Olin's, Inc. v. Avis Rental Car System of Florida, Inc.

CARROLL, Judge

(concurring in part and dissenting in part).

I concur in the judgment of reversal and the remand for new trial, but I respectfully dissent from the maj ority holding that it was not error to reject evidence of the intent of the parties as to the provision of the contract by which Olin agreed not to seek a concession contract from the county during the effective period of the Avis-County contract. From its outset, this suit for declaratory decree has hinged on the meaning and effect of that provision.1

*612Here there was a latent ambiguity, and extrinsic evidence bearing on the intent of the parties, therefore, was admissible.2 A latent ambiguity exists when a contract provision, clear on its face, is shown by some extraneous fact to present an equivocation, by being susceptible to two meanings or applicable to two or more subj ects.

The only debatable question would appear to be whether a latent ambiguity is presented. If it is, then parol evidence is admissible to resolve it and it is the duty of the trial court to allow such evidence including declarations of the parties in order to give effect to that meaning which the parties intended for the instrument. To hold that such evidence when offered to resolve a latent ambiguity may properly be rejected, is to rule in conflict with established authority on the point. See footnote No. 2.

The provision by which Olin agreed not to solicit a concession contract while the Avis-County contract lasted, was clear and unambiguous on its face. The latent ambiguity arose as a result of the extraneous fact that Avis’ rental car concession contract was not exclusive. Others were free to obtain such a concession contract from the county, and to compete with Avis during that period. The county could grant such competing contracts to others. In that circumstance, the restrictive provision could fit either of two meanings. It could have been intended (as claimed by Olin) to prohibit Olin from obtaining a concession contract under which Olin would compete with Avis during the term of Avis’ contract with the county, or it could have been intended (as claimed by Avis) to prohibit Olin from obtaining, during the Avis-County contract period, a concession contract for use by Olin at a- future date after termination of the Avis-County contract.

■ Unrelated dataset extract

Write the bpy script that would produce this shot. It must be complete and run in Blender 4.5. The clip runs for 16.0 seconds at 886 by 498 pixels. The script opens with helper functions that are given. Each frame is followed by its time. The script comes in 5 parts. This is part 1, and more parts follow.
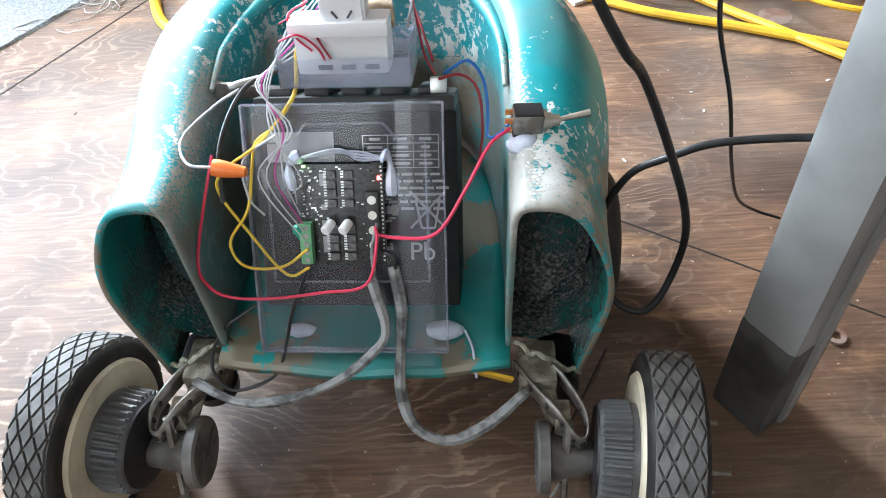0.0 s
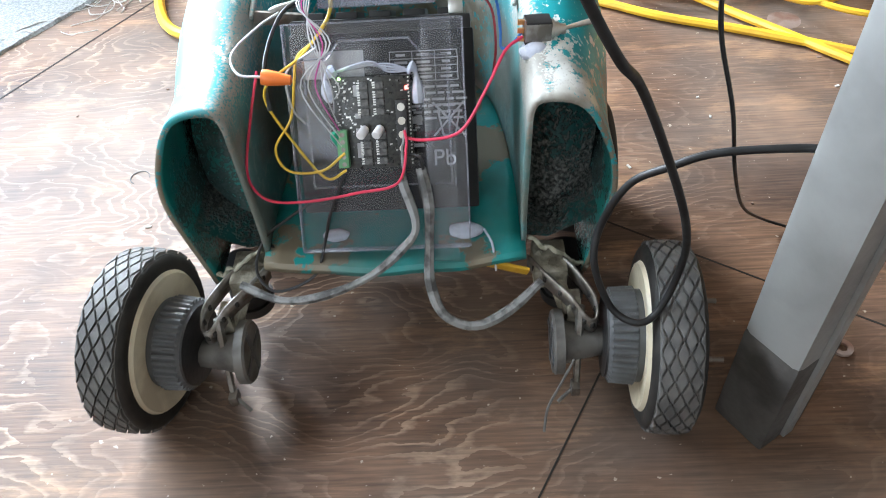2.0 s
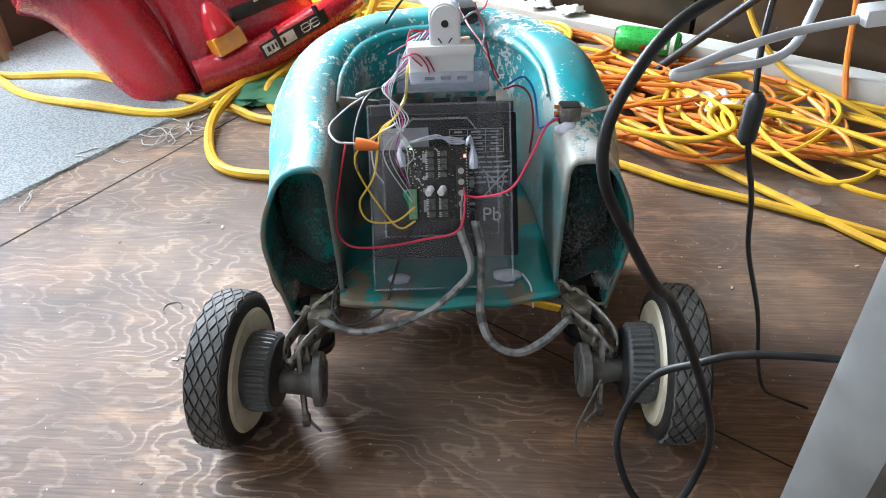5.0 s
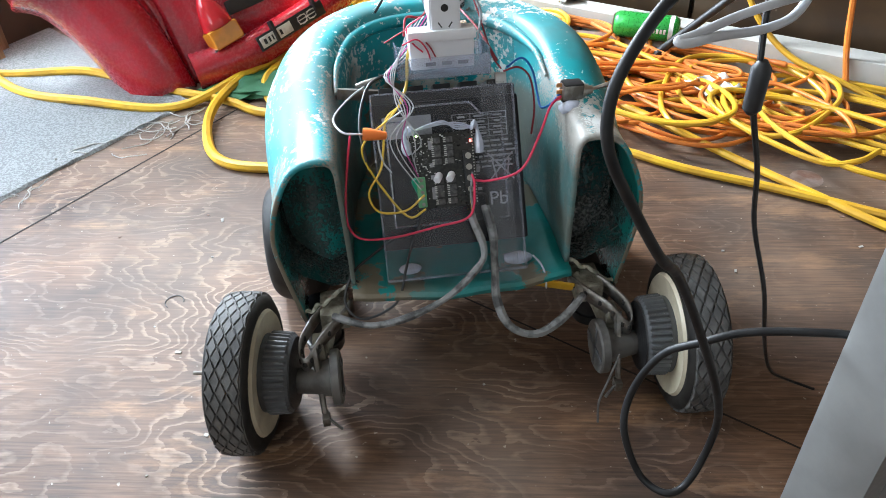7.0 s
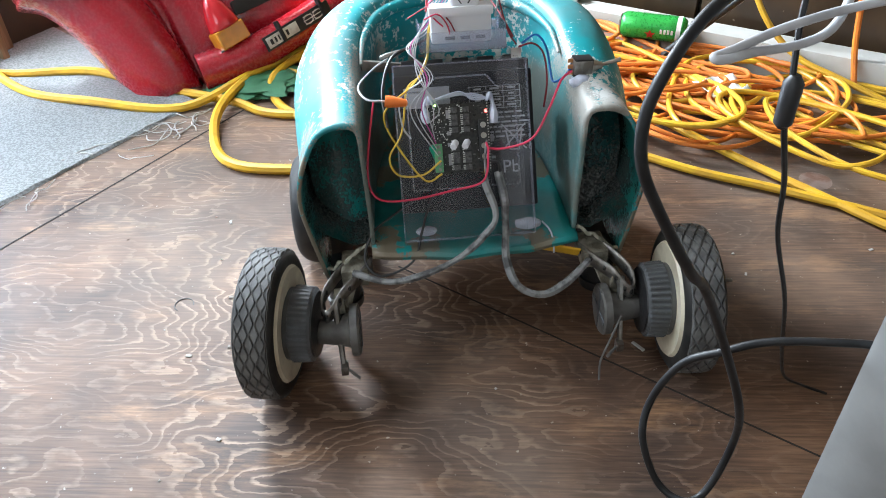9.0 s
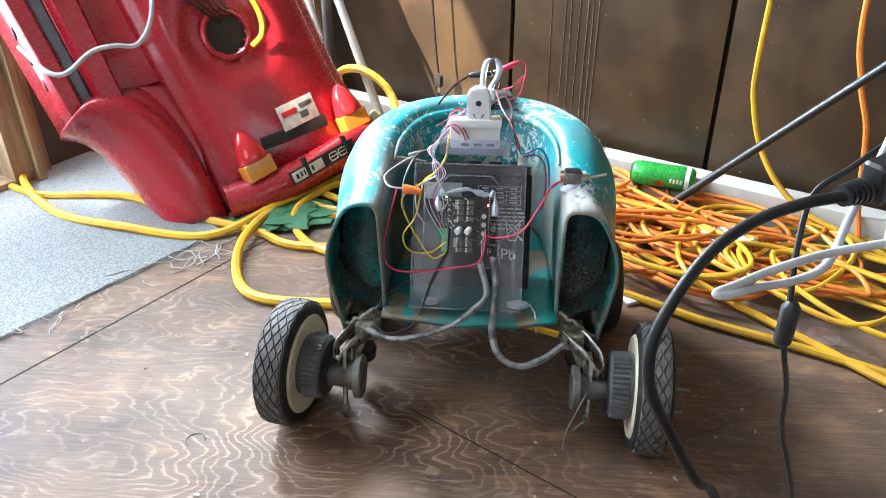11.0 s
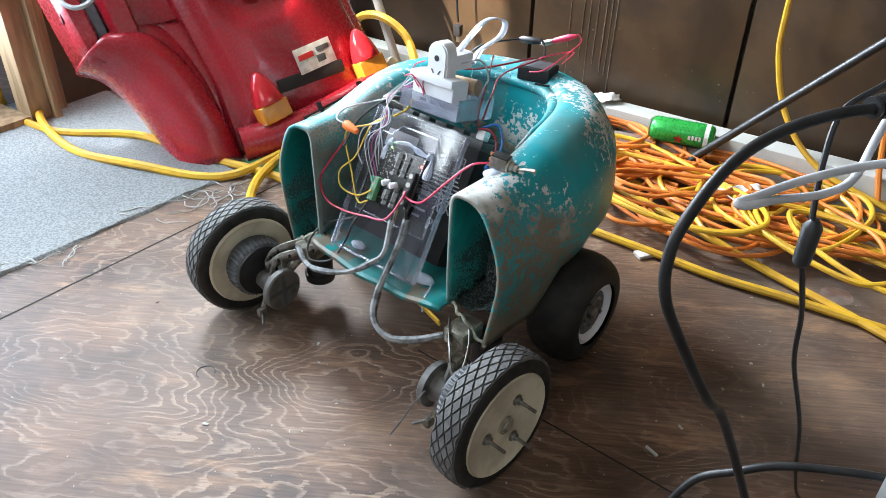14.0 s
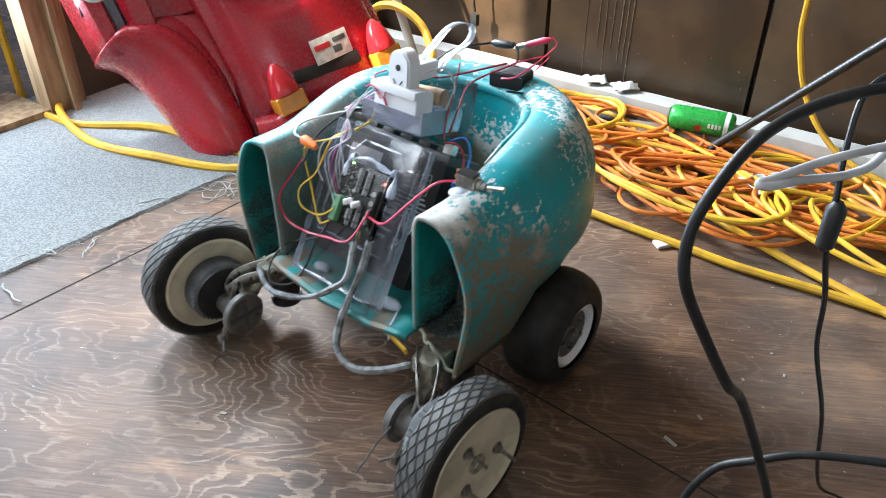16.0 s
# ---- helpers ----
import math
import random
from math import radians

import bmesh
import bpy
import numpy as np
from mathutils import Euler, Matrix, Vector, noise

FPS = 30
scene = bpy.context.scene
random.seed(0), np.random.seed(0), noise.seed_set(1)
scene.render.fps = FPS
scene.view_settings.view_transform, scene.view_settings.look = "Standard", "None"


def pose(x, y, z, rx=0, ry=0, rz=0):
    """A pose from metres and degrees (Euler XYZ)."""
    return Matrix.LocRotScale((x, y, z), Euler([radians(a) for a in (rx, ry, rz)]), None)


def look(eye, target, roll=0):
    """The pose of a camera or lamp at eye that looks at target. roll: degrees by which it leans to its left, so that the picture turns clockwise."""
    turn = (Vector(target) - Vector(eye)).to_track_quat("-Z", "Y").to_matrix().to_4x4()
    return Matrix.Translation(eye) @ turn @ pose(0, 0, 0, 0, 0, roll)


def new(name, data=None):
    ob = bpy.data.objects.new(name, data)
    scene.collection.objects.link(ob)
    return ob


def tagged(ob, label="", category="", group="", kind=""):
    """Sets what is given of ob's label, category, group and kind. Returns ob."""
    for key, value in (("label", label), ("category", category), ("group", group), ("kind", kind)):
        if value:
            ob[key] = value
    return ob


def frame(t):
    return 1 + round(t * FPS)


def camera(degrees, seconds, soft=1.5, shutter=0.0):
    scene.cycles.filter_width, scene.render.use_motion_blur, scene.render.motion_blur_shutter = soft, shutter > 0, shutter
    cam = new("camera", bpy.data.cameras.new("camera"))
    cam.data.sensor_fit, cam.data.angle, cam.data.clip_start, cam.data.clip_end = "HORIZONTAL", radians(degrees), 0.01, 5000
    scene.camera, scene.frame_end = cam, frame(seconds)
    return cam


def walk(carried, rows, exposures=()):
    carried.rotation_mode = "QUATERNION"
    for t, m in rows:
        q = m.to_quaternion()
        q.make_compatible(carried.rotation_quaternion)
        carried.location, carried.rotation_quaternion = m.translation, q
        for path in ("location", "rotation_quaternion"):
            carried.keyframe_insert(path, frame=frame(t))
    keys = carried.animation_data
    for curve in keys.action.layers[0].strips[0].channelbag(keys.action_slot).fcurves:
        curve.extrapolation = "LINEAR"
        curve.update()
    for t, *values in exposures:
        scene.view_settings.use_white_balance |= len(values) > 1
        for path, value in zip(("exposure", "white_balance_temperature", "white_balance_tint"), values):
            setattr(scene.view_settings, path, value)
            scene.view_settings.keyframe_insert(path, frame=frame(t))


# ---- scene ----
cam = camera(60.0, 16.0, soft=0.85, shutter=0.35)
PATH = [
    (0, (0.031, -0.019, 0.634), (-0.014, 1.336, -0.836), -4.4),
    (0.5, (0.04, -0.012, 0.63), (-0.015, 1.337, -0.846), -4.5),
    (1, (0.036, -0.011, 0.635), (-0.026, 1.338, -0.841), -4.5),
    (1.5, (0.04, -0.008, 0.631), (-0.032, 1.346, -0.839), -4.8),
    (2, (0.041, -0.008, 0.631), (-0.029, 1.349, -0.837), -4.8),
    (2.5, (0.026, 0.004, 0.673), (-0.037, 1.494, -0.66), -1.2),
    (3, (0.024, 0.005, 0.677), (-0.047, 1.55, -0.591), -0.2),
    (3.5, (0.026, 0.002, 0.678), (-0.05, 1.562, -0.572), -0.2),
    (4, (0.028, 0.005, 0.677), (-0.061, 1.574, -0.559), -0.4),
    (6.5, (0.03, 0.007, 0.67), (-0.076, 1.563, -0.583), -2.3),
    (7, (0.028, 0.005, 0.666), (-0.077, 1.561, -0.587), -2.4),
    (7.5, (0.028, 0.006, 0.67), (-0.08, 1.554, -0.593), -2.6),
    (8, (0.03, 0.006, 0.671), (-0.081, 1.55, -0.595), -2.7),
    (10.3, (-0.012, 0.019, 0.685), (-0.103, 1.626, -0.503), -1.5),
    (10.5, (0.006, 0.018, 0.707), (-0.12, 1.66, -0.427), -1.4),
    (11, (0.008, 0.016, 0.726), (-0.124, 1.728, -0.3), -0.4),
    (11.5, (0.011, 0.013, 0.726), (-0.121, 1.734, -0.283), 0.3),
    (12, (0.014, 0.014, 0.728), (-0.121, 1.742, -0.269), 0.3),
    (12.5, (0.012, 0.014, 0.721), (-0.121, 1.746, -0.269), 0.2),
    (13, (0.011, 0.007, 0.695), (-0.124, 1.695, -0.369), 0.2),
    (13.5, (0.006, 0.005, 0.697), (-0.135, 1.666, -0.41), 0.9),
    (14, (0.007, 0.004, 0.699), (-0.15, 1.664, -0.405), 1.1),
    (14.5, (0.007, 0.005, 0.701), (-0.16, 1.665, -0.403), 0.9),
    (15, (0.008, 0.004, 0.697), (-0.17, 1.663, -0.407), 0.6),
    (15.5, (0.008, 0.006, 0.695), (-0.179, 1.657, -0.418), 0.4),
    (16, (0.008, 0.005, 0.693), (-0.193, 1.65, -0.427), 0.1),
]
walk(cam, [(t, look(eye, target, roll)) for t, eye, target, roll in PATH],
     exposures=[(0.0, 2.72), (2.1, 2.72), (2.7, 2.25), (4.0, 2.1), (8.2, 2.1), (10.5, 2.2), (13.0, 2.25), (13.4, 1.92), (16.0, 1.92)])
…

If the former meaning was the one intended by the parties there was no breach of the contract. If the latter was intended, that is, that Olin should not seek a concession contract to be effective after the term of the pending Avis-County contract, then there would appear to be a breach unless Olin should prevail on the issue raised by its contention that Avis authorized Olin to bid for a new rental car concession contract for their mutual benefit.3

. “Olin’s agrees not to solicit a contract with said airport, county commission or *612anyone in authority in connection with said airport contract, directly or indirectly, either at this time, or at any time during the life of Avis’ contract and airy extension thereof during the life of this contract, except if said airport contract should be terminated any time through the fault or through circumstances beyond the control of either party hereto.”

. The rule that extrinsic evidence is proper to resolve a latent ambiguity is well established. See Friedman v. Virginia Metal Products Corp., Fla.1952, 56 So.2d 515, 516-517, 33 A.L.R.2d 956; Whitfield v. Webb, 100 Fla. 1619, 131 So. 786, 788; Holmes v. Kilgore, 89 Fla. 194, 103 So. 825, 827; Cawthon v. Stearns Culver Lumber Co., 60 Fla. 313, 53 So. 738, 739; La Fayette Land Co. v. Caswell & Knight, 59 Fla. 544, 52 So. 140. 141; Solary v. Webster, 35 Fla. 363, 17 So. 646, 649; Atlantic & Gulf Properties, Inc. v. Palmer, Fla.App.1959, 109 So.2d 768, 770-771; 9 Wigmore, Evidence (3rd ed. 1940) § 2472.

. Olin’s answer did not expressly plead this as an affirmative defense, but the issue had a basis in the pleadings, from paragraph 3 (i) of the complaint and the answer thereto. Previously Olin had taken that position in opposing a motion for summary judgment before answer. See Olin’s, Inc., v. Avis Rental Car System of Florida, Fla.App.1958, 102 So.2d 159, 162; id., 105 So.2d 497, 498. Triable issues as to breach of contract, represented by that contention and by Olin’s contention the agreement was not to seek a present competing contract (answer to complaint par. 3(d), were considered sufficiently pleaded to justify denial of Olin’s motion before trial to enlarge the answer. See id., 131 So.2d 20, 21.